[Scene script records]
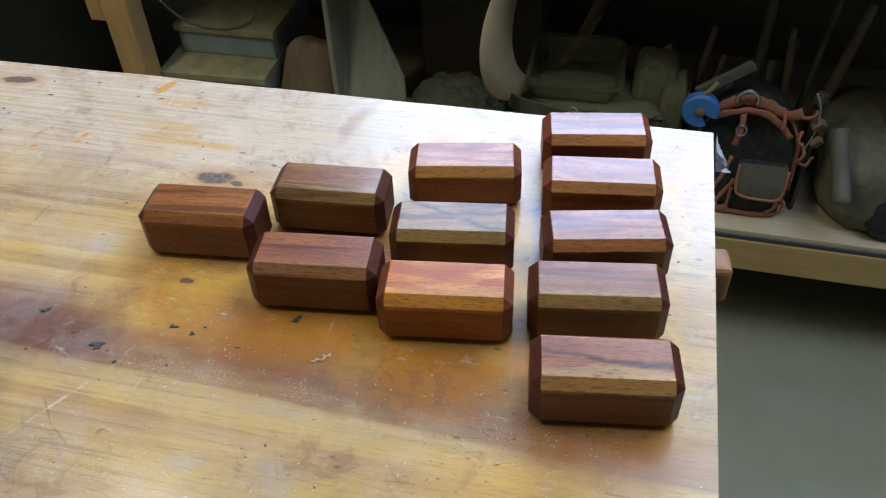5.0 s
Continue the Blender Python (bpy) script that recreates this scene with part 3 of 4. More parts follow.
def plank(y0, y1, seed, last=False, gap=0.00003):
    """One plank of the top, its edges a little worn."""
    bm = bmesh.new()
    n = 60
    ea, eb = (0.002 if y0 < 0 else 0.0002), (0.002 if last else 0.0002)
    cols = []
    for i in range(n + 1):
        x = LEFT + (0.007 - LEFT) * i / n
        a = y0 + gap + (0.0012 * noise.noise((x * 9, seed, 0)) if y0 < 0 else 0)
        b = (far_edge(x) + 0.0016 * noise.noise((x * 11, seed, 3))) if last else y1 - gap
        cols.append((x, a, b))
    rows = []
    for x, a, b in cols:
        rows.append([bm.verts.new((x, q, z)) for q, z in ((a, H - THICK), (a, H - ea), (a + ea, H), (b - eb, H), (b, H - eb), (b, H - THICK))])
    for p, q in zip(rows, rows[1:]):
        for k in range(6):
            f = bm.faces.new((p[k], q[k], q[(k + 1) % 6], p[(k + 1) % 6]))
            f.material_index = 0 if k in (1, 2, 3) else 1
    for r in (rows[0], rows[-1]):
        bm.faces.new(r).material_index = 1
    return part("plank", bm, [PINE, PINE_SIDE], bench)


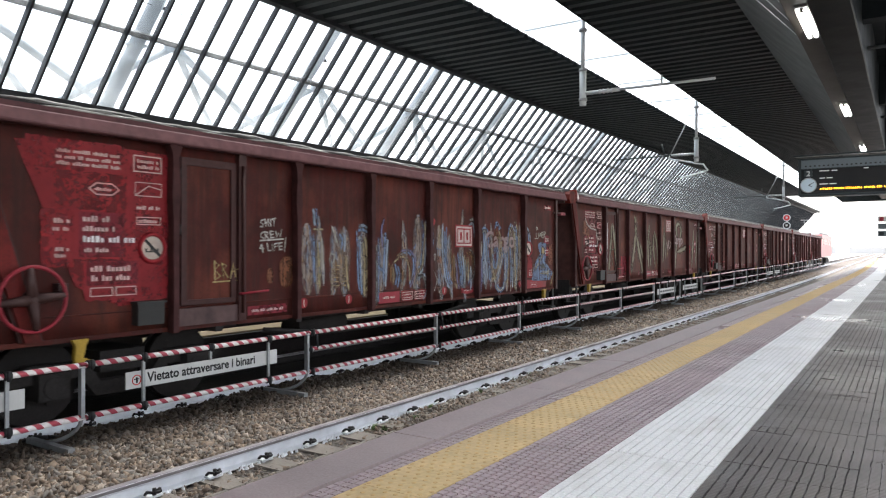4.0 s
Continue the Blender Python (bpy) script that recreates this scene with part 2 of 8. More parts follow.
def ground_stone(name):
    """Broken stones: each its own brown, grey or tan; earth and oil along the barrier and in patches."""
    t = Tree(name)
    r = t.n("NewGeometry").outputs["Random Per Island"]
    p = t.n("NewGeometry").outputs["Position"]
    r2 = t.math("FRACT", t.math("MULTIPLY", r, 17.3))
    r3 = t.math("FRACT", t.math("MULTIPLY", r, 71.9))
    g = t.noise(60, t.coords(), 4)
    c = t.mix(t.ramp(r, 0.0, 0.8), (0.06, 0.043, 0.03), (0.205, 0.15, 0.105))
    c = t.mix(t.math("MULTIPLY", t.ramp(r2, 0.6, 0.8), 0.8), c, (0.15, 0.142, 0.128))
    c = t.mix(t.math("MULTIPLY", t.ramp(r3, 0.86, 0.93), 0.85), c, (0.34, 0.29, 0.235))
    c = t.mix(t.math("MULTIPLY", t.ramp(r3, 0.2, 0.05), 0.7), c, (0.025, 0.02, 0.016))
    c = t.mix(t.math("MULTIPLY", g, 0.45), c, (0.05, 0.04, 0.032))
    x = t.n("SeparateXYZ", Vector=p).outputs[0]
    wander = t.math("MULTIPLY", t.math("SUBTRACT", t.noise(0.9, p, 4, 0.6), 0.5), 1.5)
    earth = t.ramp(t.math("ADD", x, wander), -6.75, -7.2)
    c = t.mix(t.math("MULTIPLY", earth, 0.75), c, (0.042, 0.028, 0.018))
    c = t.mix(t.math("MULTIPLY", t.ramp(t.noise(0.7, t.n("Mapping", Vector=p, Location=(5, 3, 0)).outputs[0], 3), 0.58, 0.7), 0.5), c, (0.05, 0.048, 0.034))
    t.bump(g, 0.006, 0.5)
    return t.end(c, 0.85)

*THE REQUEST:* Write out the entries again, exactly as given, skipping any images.

*ANSWER TO THIS EXERCISE:*
5.0 s
Continue the Blender Python (bpy) script that recreates this scene with part 3 of 4. More parts follow.
def plank(y0, y1, seed, last=False, gap=0.00003):
    """One plank of the top, its edges a little worn."""
    bm = bmesh.new()
    n = 60
    ea, eb = (0.002 if y0 < 0 else 0.0002), (0.002 if last else 0.0002)
    cols = []
    for i in range(n + 1):
        x = LEFT + (0.007 - LEFT) * i / n
        a = y0 + gap + (0.0012 * noise.noise((x * 9, seed, 0)) if y0 < 0 else 0)
        b = (far_edge(x) + 0.0016 * noise.noise((x * 11, seed, 3))) if last else y1 - gap
        cols.append((x, a, b))
    rows = []
    for x, a, b in cols:
        rows.append([bm.verts.new((x, q, z)) for q, z in ((a, H - THICK), (a, H - ea), (a + ea, H), (b - eb, H), (b, H - eb), (b, H - THICK))])
    for p, q in zip(rows, rows[1:]):
        for k in range(6):
            f = bm.faces.new((p[k], q[k], q[(k + 1) % 6], p[(k + 1) % 6]))
            f.material_index = 0 if k in (1, 2, 3) else 1
    for r in (rows[0], rows[-1]):
        bm.faces.new(r).material_index = 1
    return part("plank", bm, [PINE, PINE_SIDE], bench)


4.0 s
Continue the Blender Python (bpy) script that recreates this scene with part 2 of 8. More parts follow.
def ground_stone(name):
    """Broken stones: each its own brown, grey or tan; earth and oil along the barrier and in patches."""
    t = Tree(name)
    r = t.n("NewGeometry").outputs["Random Per Island"]
    p = t.n("NewGeometry").outputs["Position"]
    r2 = t.math("FRACT", t.math("MULTIPLY", r, 17.3))
    r3 = t.math("FRACT", t.math("MULTIPLY", r, 71.9))
    g = t.noise(60, t.coords(), 4)
    c = t.mix(t.ramp(r, 0.0, 0.8), (0.06, 0.043, 0.03), (0.205, 0.15, 0.105))
    c = t.mix(t.math("MULTIPLY", t.ramp(r2, 0.6, 0.8), 0.8), c, (0.15, 0.142, 0.128))
    c = t.mix(t.math("MULTIPLY", t.ramp(r3, 0.86, 0.93), 0.85), c, (0.34, 0.29, 0.235))
    c = t.mix(t.math("MULTIPLY", t.ramp(r3, 0.2, 0.05), 0.7), c, (0.025, 0.02, 0.016))
    c = t.mix(t.math("MULTIPLY", g, 0.45), c, (0.05, 0.04, 0.032))
    x = t.n("SeparateXYZ", Vector=p).outputs[0]
    wander = t.math("MULTIPLY", t.math("SUBTRACT", t.noise(0.9, p, 4, 0.6), 0.5), 1.5)
    earth = t.ramp(t.math("ADD", x, wander), -6.75, -7.2)
    c = t.mix(t.math("MULTIPLY", earth, 0.75), c, (0.042, 0.028, 0.018))
    c = t.mix(t.math("MULTIPLY", t.ramp(t.noise(0.7, t.n("Mapping", Vector=p, Location=(5, 3, 0)).outputs[0], 3), 0.58, 0.7), 0.5), c, (0.05, 0.048, 0.034))
    t.bump(g, 0.006, 0.5)
    return t.end(c, 0.85)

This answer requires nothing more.